READ MORE: Justin Trudeau speaks about the SNC-Lavalin scandal: Full transcript

But Trudeau didn’t bring that sort of clarity to his answers a month into this affair. Asked directly whether his officials injected political considerations into the sensitive SNC-Lavalin discussions, he dodged. “I’m sure there were a broad range of issues discussed in these conversations,” Trudeau said airily. “Certainly, the Ethics Commissioner will be looking into these matters to ensure that the highest ethical standards were kept and maintained and addressed. This is something that continues to be a process.”

The least important part of that answer might seem, on first listen, to be that final tacked-on sentence about process. But consider it more closely. Trudeau seems to be betting that the longer the Wilson-Raybould affair “continues to be a process,” the less Canadians will care. The Ethics Commissioner is looking into it. Certain aspects of the interactions between the Prime Minister’s operation and cabinet minister’s offices might need adjusting. Splitting the combined role of justice minister and attorney general is sure an interesting idea.

All that is pretty boring. So Trudeau has good reason to expect that none of it will matter much in the coming October election. “In regards to the choice that Canadians are going to be able to make this coming fall, I look forward to the opportunity to highlight what we are continuing to do, what we continue to learn as we move forward in ways of better serving Canadians,” he said. “But I’m very confident of our approach that has delivered tangibly and concretely for Canadians.”

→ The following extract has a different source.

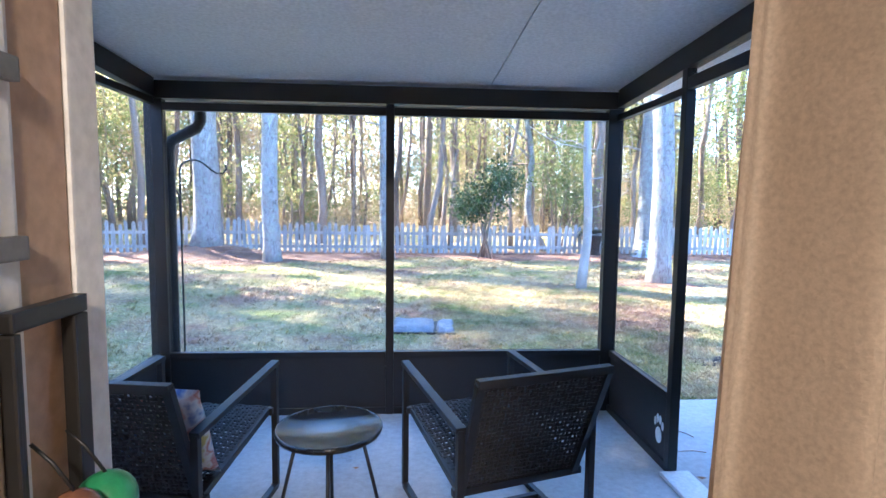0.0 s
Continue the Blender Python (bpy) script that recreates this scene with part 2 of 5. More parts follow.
M["light_leaf"] = leaf_material("light_evergreen_leaf", [(0.09, 0.14, 0.045), (0.19, 0.24, 0.08), (0.34, 0.37, 0.15)], 0.4, 0.35)
M["holly_leaf"] = leaf_material("dark_evergreen_leaf", [(0.026, 0.054, 0.023), (0.048, 0.092, 0.038), (0.08, 0.125, 0.05)], 0.4, 0.3)
M["woods_leaf"] = leaf_material("woods_leaf", [(0.07, 0.13, 0.05), (0.17, 0.23, 0.08), (0.31, 0.33, 0.13), (0.46, 0.42, 0.20), (0.44, 0.32, 0.18), (0.12, 0.18, 0.07)], 0.55, 0.5)
M["brush_leaf"] = leaf_material("brush_leaf", [(0.30, 0.19, 0.12), (0.52, 0.36, 0.22), (0.62, 0.49, 0.33), (0.34, 0.29, 0.16), (0.56, 0.35, 0.21)], 0.7, 0.5)
M["autumn_leaf"] = leaf_material("autumn_leaf", [(0.56, 0.33, 0.13), (0.68, 0.47, 0.20), (0.58, 0.45, 0.22), (0.48, 0.30, 0.16)], 0.6, 0.45)
M["sago_leaf"] = leaf_material("sago_leaf", [(0.012, 0.02, 0.01), (0.025, 0.035, 0.016), (0.05, 0.05, 0.025)], 0.75, 0.1)
M["table_gloss"] = two_scale("glossy_table_top", [(0.012, 0.012, 0.013), (0.02, 0.02, 0.021)], 3, 90, 0.2, 0.0, 0.05, 0.001)
M["needle"] = leaf_material("pine_needle", [(0.13, 0.20, 0.06), (0.28, 0.35, 0.10), (0.50, 0.51, 0.17)], 0.5, 0.4)
M["grass"] = blade_material()
M["straw"] = leaf_material("dry_straw", [(0.24, 0.12, 0.072), (0.35, 0.19, 0.12), (0.46, 0.29, 0.19), (0.18, 0.085, 0.055)], 0.8, 0.2)
M["fence_wood"] = wood_material("fence_wood", (0.22, 0.15, 0.10), (0.44, 0.33, 0.24))
M["grey_wood"] = wood_material("grey_gate_wood", (0.24, 0.22, 0.20), (0.40, 0.37, 0.34))
M["picket_paint"] = wood_material("weathered_white_picket", (0.34, 0.32, 0.30), (0.58, 0.57, 0.55))
M["new_wood"] = wood_material("new_pine_lumber", (0.42, 0.25, 0.09), (0.56, 0.37, 0.16), 0.7)
M["bar_paint"] = two_scale("bar_grey_paint", [(0.36, 0.34, 0.33), (0.46, 0.44, 0.43)], 2, 60, 0.55, 0.0, 0.15, 0.002)
M["siding_paint"] = wood_material("grey_siding", (0.24, 0.22, 0.20), (0.34, 0.315, 0.29), 0.7, (12, 1.2, 12))
M["terracotta"] = two_scale("terracotta", [(0.24, 0.10, 0.06), (0.34, 0.15, 0.095)], 5, 50, 0.8, 0.0, 0.3, 0.003)
M["plum_leaf"] = leaf_material("purple_leaf", [(0.10, 0.04, 0.05), (0.18, 0.07, 0.07), (0.24, 0.13, 0.09)], 0.6, 0.25)
M["paver"] = two_scale("paver_stone", [(0.40, 0.28, 0.22), (0.52, 0.38, 0.30), (0.34, 0.26, 0.22)], 3, 60, 0.9, 0.0, 0.5, 0.005)
M["white_brick"] = two_scale("pale_brick", [(0.50, 0.45, 0.40), (0.62, 0.57, 0.52)], 6, 60, 0.9, 0.0, 0.5, 0.005)
M["grill_cover"] = two_scale("grill_cover_cloth", [(0.055, 0.052, 0.054), (0.105, 0.10, 0.10)], 2.5, 90, 0.75, 0.0, 0.4, 0.004)
M["plastic_grey"] = two_scale("grey_plastic_sheet", [(0.17, 0.18, 0.195), (0.28, 0.29, 0.31)], 4, 60, 0.5, 0.0, 0.3, 0.004)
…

Along with pointing to his government’s ongoing policies and programs, Trudeau made a rather audacious bid to remind Canadians about the underpinnings of his own image. He did this by pointedly invoking the legacy of his father, the late former prime minister Pierre Trudeau, as a man preoccupied with issues of justice.

“I was immensely pleased to discover that the new Prime Minister’s Office in the West Block is an office that was occupied by my father when he was minister of justice,” Trudeau said, alluding to his recent move to new digs when Parliament’s Centre Block closed for extensive renovations. “And throughout his career, he was dedicated to that principle of justice—the just society, the Charter of Rights and Freedoms—and his approach of justice and fairness infused everything he did and certainly was something that he raised me with.”

His meaning was clear: Justin Trudeau wasn’t brought up to undermine a justice minister the way Wilson-Raybould says he did. It was remarkable to hear the Prime Minister drawing down his personal political capital in this moment. For me, though, this brought a quite different Trudeau pere et fils comparison to mind.

Back when he was running for election in 2015, Trudeau told CBC’s Peter Mansbridge about an aspect of his father’s way of running things that he planned to reverse if he came to power. “One of the things that we’ve seen throughout the past decades in government is the trend towards more control from the Prime Minister’s Office,” he said. “Actually, it can be traced as far back as my father, who kicked it off in the first place. And I think we’ve reached the endpoint on that.”

If there’s one thing this affair has made plain, it’s that highly centralized PMO control did not reach its endpoint with the Liberal victory in 2015. Is Justin Trudeau his father’s son when it comes to revering justice? He says he is. Is he like him when it comes to concentrating power in his own inner circle? He said he wouldn’t be, but that’s not how it looks.